Debutto autoprodotto per questo trio torinese, la cui arma più affilata, tra l’armamentario esibito, risulta l’amore incondizionato per il postrock chicagoano, dove e quando (ormai un ventennio addietro) si preparava la fucina di una buona fetta di quella che sarebbe diventata Storia del suono.
Ottima l’opener “Johnny survival pocket guide”, che, senza troppo baccano, fonde postrock con sani riferimenti ad uno stoner-metal, saturo di cloni certamente, ma stranamente (e meritoriamente) aspecifico.

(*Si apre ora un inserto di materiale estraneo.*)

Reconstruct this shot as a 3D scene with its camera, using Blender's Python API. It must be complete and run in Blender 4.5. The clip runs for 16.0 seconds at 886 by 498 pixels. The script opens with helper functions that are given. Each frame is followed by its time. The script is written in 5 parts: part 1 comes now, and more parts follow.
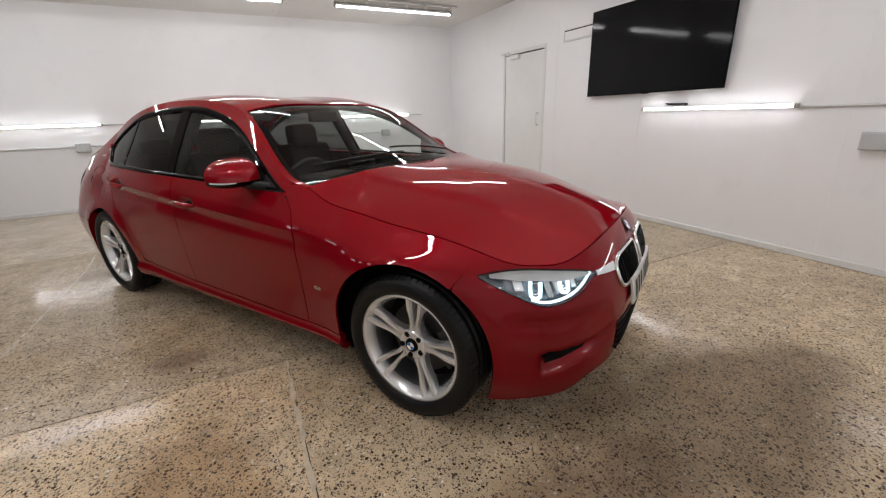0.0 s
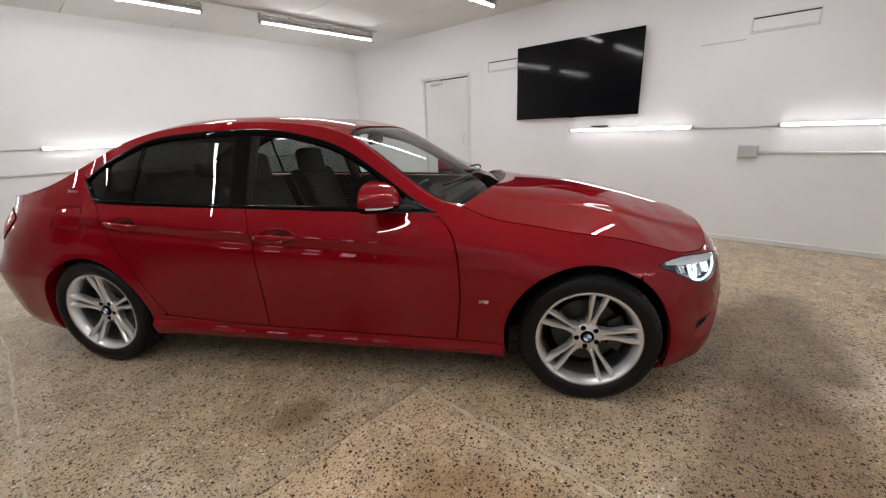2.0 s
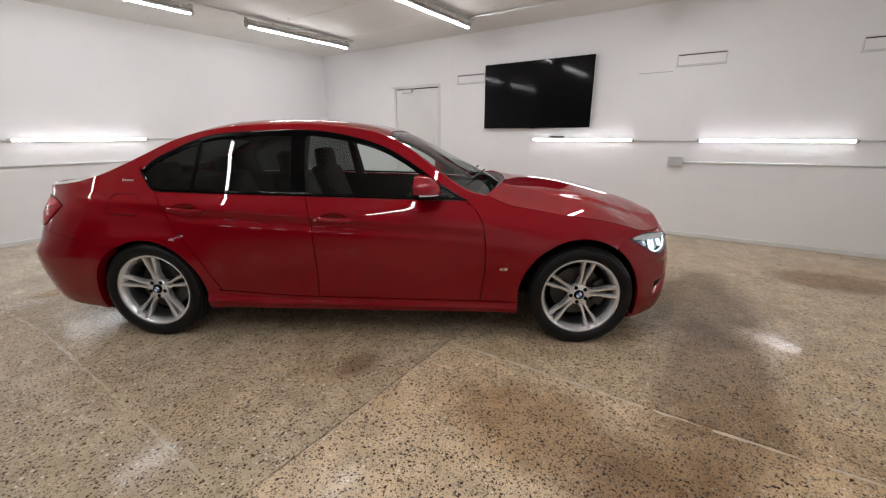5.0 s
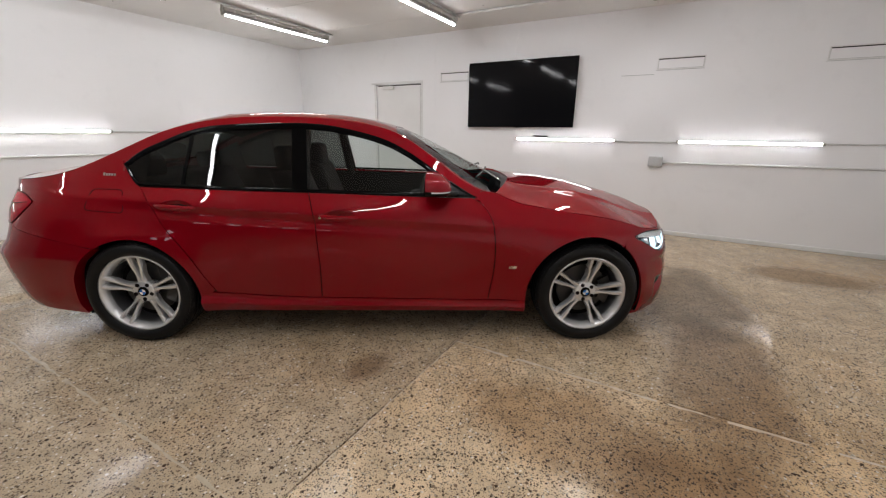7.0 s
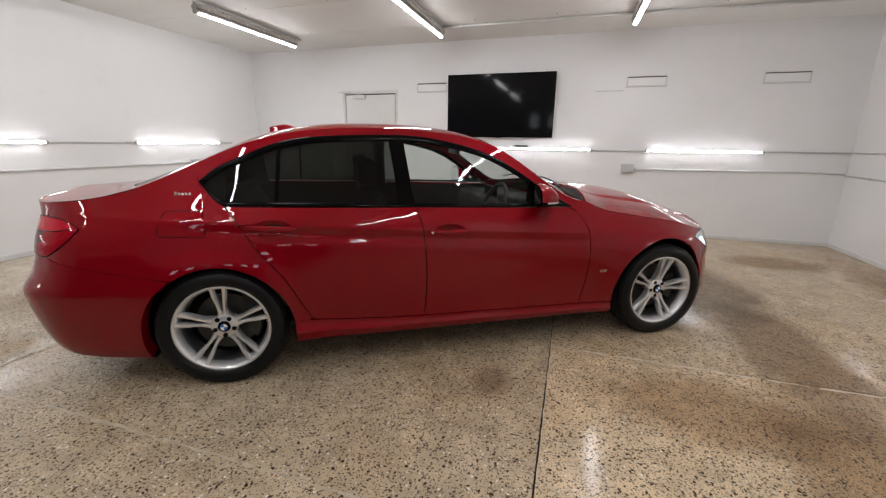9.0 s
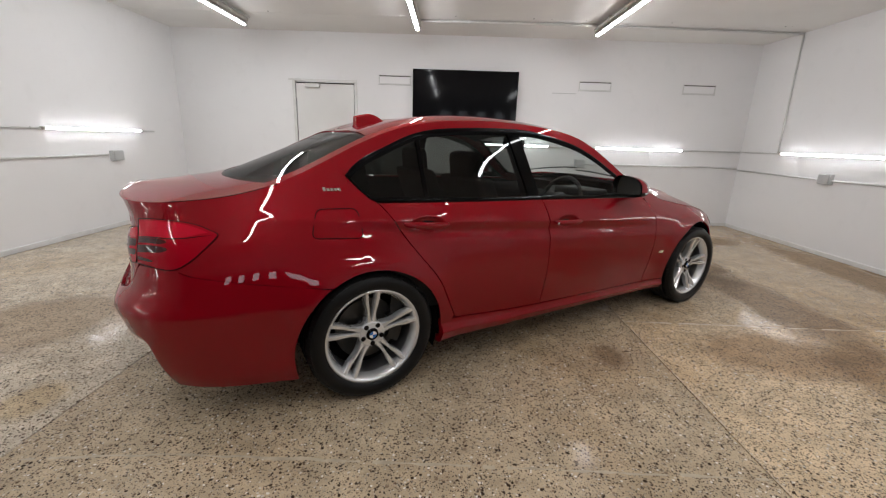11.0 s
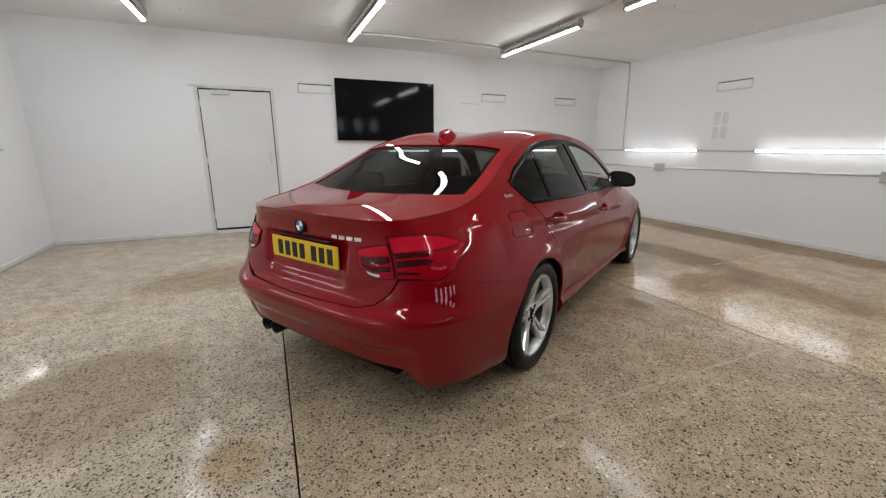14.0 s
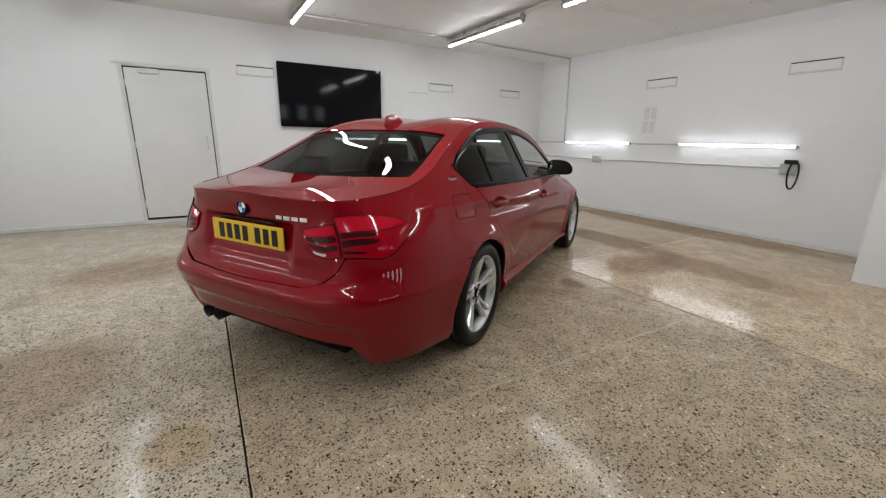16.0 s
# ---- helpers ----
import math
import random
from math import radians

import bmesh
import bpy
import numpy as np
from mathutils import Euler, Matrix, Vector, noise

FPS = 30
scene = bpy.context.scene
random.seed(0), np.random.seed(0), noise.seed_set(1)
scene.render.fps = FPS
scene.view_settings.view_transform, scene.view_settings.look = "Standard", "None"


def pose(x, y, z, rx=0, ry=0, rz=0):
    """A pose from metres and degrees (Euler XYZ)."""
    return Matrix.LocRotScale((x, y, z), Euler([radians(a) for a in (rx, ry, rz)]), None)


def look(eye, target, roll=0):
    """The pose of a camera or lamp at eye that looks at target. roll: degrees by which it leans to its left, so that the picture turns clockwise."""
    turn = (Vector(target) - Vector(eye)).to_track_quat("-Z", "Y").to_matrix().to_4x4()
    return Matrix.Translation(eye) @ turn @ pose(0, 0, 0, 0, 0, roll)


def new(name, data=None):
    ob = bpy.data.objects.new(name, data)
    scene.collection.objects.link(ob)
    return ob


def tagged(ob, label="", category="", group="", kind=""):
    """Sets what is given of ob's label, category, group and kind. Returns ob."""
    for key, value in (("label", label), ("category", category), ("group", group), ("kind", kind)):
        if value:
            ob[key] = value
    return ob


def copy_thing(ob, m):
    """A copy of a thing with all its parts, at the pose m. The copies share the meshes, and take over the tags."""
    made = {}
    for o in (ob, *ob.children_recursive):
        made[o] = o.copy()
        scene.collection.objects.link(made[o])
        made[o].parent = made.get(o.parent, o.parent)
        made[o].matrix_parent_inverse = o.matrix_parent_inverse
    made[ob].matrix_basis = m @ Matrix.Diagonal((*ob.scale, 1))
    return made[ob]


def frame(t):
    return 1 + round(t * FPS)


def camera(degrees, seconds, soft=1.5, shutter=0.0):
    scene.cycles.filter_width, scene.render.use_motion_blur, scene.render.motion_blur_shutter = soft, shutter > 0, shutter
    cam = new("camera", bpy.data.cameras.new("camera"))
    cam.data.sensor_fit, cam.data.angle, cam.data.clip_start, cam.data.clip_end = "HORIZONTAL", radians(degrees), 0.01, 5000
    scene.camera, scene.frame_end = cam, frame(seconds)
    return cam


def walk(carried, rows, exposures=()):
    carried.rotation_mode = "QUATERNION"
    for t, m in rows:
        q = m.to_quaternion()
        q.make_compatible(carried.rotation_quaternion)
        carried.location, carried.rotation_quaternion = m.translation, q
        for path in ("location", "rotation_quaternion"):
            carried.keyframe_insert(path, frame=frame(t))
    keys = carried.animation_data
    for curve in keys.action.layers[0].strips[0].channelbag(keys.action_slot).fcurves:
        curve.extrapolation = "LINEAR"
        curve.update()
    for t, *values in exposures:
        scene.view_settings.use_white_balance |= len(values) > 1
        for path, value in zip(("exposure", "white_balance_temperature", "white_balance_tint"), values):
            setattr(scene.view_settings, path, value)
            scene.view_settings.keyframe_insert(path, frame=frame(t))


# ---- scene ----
cam = camera(95.3, 16.0, soft=1.2)
PATH = [
    (0, (3.037, -0.47, 1.263), (1.332, 0.36, 0.627), -1.9),
    (0.5, (2.865, -0.794, 1.279), (1.237, 0.201, 0.679), -1.6),
    (1, (2.666, -1.065, 1.275), (1.135, 0.088, 0.704), -1.7),
    (1.5, (2.45, -1.348, 1.306), (1.042, -0.043, 0.744), -1.9),
    (2, (2.295, -1.684, 1.312), (0.993, -0.275, 0.745), -2.2),
    (2.5, (2.288, -1.96, 1.294), (1.063, -0.488, 0.716), -2.2),
    (3, (2.292, -2.213, 1.312), (1.118, -0.699, 0.737), -1.9),
    (3.5, (2.257, -2.407, 1.321), (1.12, -0.861, 0.757), -1.2),
    (4, (2.248, -2.429, 1.327), (1.135, -0.862, 0.773), -0.7),
    (4.5, (2.25, -2.438, 1.328), (1.156, -0.857, 0.778), -0.4),
    (5, (2.248, -2.438, 1.327), (1.168, -0.847, 0.778), -0.2),
    (7.5, (1.814, -2.621, 1.307), (0.931, -0.913, 0.76), 0.9),
    (8, (1.547, -2.799, 1.311), (0.748, -1.046, 0.775), 0.9),
    (8.5, (1.276, -2.924, 1.319), (0.581, -1.123, 0.797), 0.8),
    (9, (0.96, -2.991, 1.315), (0.384, -1.144, 0.805), 0.7),
    (11.5, (-0.775, -3.269, 1.272), (-0.654, -1.341, 0.751), 2.2),
    (12, (-1.118, -3.248, 1.278), (-0.868, -1.337, 0.746), 2.2),
    (12.5, (-1.468, -3.269, 1.261), (-1.088, -1.377, 0.734), 1.7),
    (13, (-1.761, -3.228, 1.248), (-1.248, -1.364, 0.733), 1.1),
    (13.5, (-2.005, -3.186, 1.258), (-1.355, -1.363, 0.754), 0.4),
    (14, (-2.172, -3.275, 1.297), (-1.406, -1.493, 0.808), -0.0),
    (14.5, (-2.207, -3.354, 1.297), (-1.346, -1.616, 0.81), -0.0),
    (15, (-2.214, -3.367, 1.277), (-1.293, -1.661, 0.782), 0.5),
    (15.5, (-2.202, -3.361, 1.265), (-1.247, -1.68, 0.755), 0.8),
    (16, (-2.186, -3.363, 1.26), (-1.208, -1.699, 0.734), 1.1),
]
walk(cam, [(t, look(eye, target, roll)) for t, eye, target, roll in PATH],
     [(0.0, -0.02, 6500, 10), (2.5, 0.03, 6500, 10), (5.0, -0.03, 6500, 10), (9.0, 0.0, 6500, 10), (11.5, 0.0, 6420, 8), (14.0, -0.06, 6320, 6), (16.0, -0.06, 6230, 4)])

# ---- light ----
world = bpy.data.worlds.new("world")
scene.world = world
world.use_nodes = True
world.node_tree.nodes["Background"].inputs[0].default_value = (0.8, 0.85, 1.0, 1)
world.node_tree.nodes["Background"].inputs[1].default_value = 0.02
scene.view_settings.exposure = 0.0
TUBE_CEILING, TUBE_DIM, TUBE_WALL = 60.0, 54.0, 26.0
TUBE_COLOUR = (0.985, 0.985, 1.0, 1)

# ---- materials ----
def shade(name):
    m = bpy.data.materials.new(name)
    m.use_nodes = True
    return m, m.node_tree.nodes, m.node_tree.links, m.node_tree.nodes["Principled BSDF"]


def rgba(c):
    return (*c, 1.0)


def coords(nodes, links, scale=(1, 1, 1)):
    tc = nodes.new("ShaderNodeTexCoord")
    mp = nodes.new("ShaderNodeMapping")
    mp.inputs["Scale"].default_value = scale
    links.new(tc.outputs["Object"], mp.inputs["Vector"])
    return mp.outputs["Vector"]


def noise_tex(nodes, links, vec, scale, detail=4.0, rough=0.55):
    n = nodes.new("ShaderNodeTexNoise")
    n.inputs["Scale"].default_value, n.inputs["Detail"].default_value, n.inputs["Roughness"].default_value = scale, detail, rough
    links.new(vec, n.inputs["Vector"])
    return n.outputs["Fac"]


def ramp(nodes, links, fac, stops):
    r = nodes.new("ShaderNodeValToRGB")
    while len(r.color_ramp.elements) < len(stops):
        r.color_ramp.elements.new(0.5)
    for e, (p, c) in zip(r.color_ramp.elements, stops):
        e.position, e.color = p, rgba(c) if len(c) == 3 else c
    links.new(fac, r.inputs["Fac"])
    return r.outputs["Color"]


def mix(nodes, links, fac, a, b, mode="MIX"):
    m = nodes.new("ShaderNodeMix")
    m.data_type, m.blend_type = "RGBA", mode
    for socket, v in ((m.inputs[0], fac), (m.inputs[6], a), (m.inputs[7], b)):
        if isinstance(v, (int, float)):
            socket.default_value = v
        elif isinstance(v, tuple):
            socket.default_value = rgba(v)
        else:
            links.new(v, socket)
    return m.outputs[2]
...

Noise-punk preistorico, “Deceptions”, con doppia cassa a segnalare ascendenze heavy, che potrebbe suonare come se dietro gli strumenti ci fossero i D.R.I. in combutta con Dave Lombardo. La riflessività post di “Layers” risulta un esitante interludio post, strategicamente al centro della playlist, prima del monolite di “John Carpenter”, rock’n roll desertico, scuro e disossato, tra matematica e freddi fondali synth.
Il trio dimostra una personalità fuori dal comune, sia nel plasmare materia “scottante”, in quanto soggetta all’usura del tempo, sia nel coniugare ottima tecnica e spinta viscerale. Da tenere d’occhio.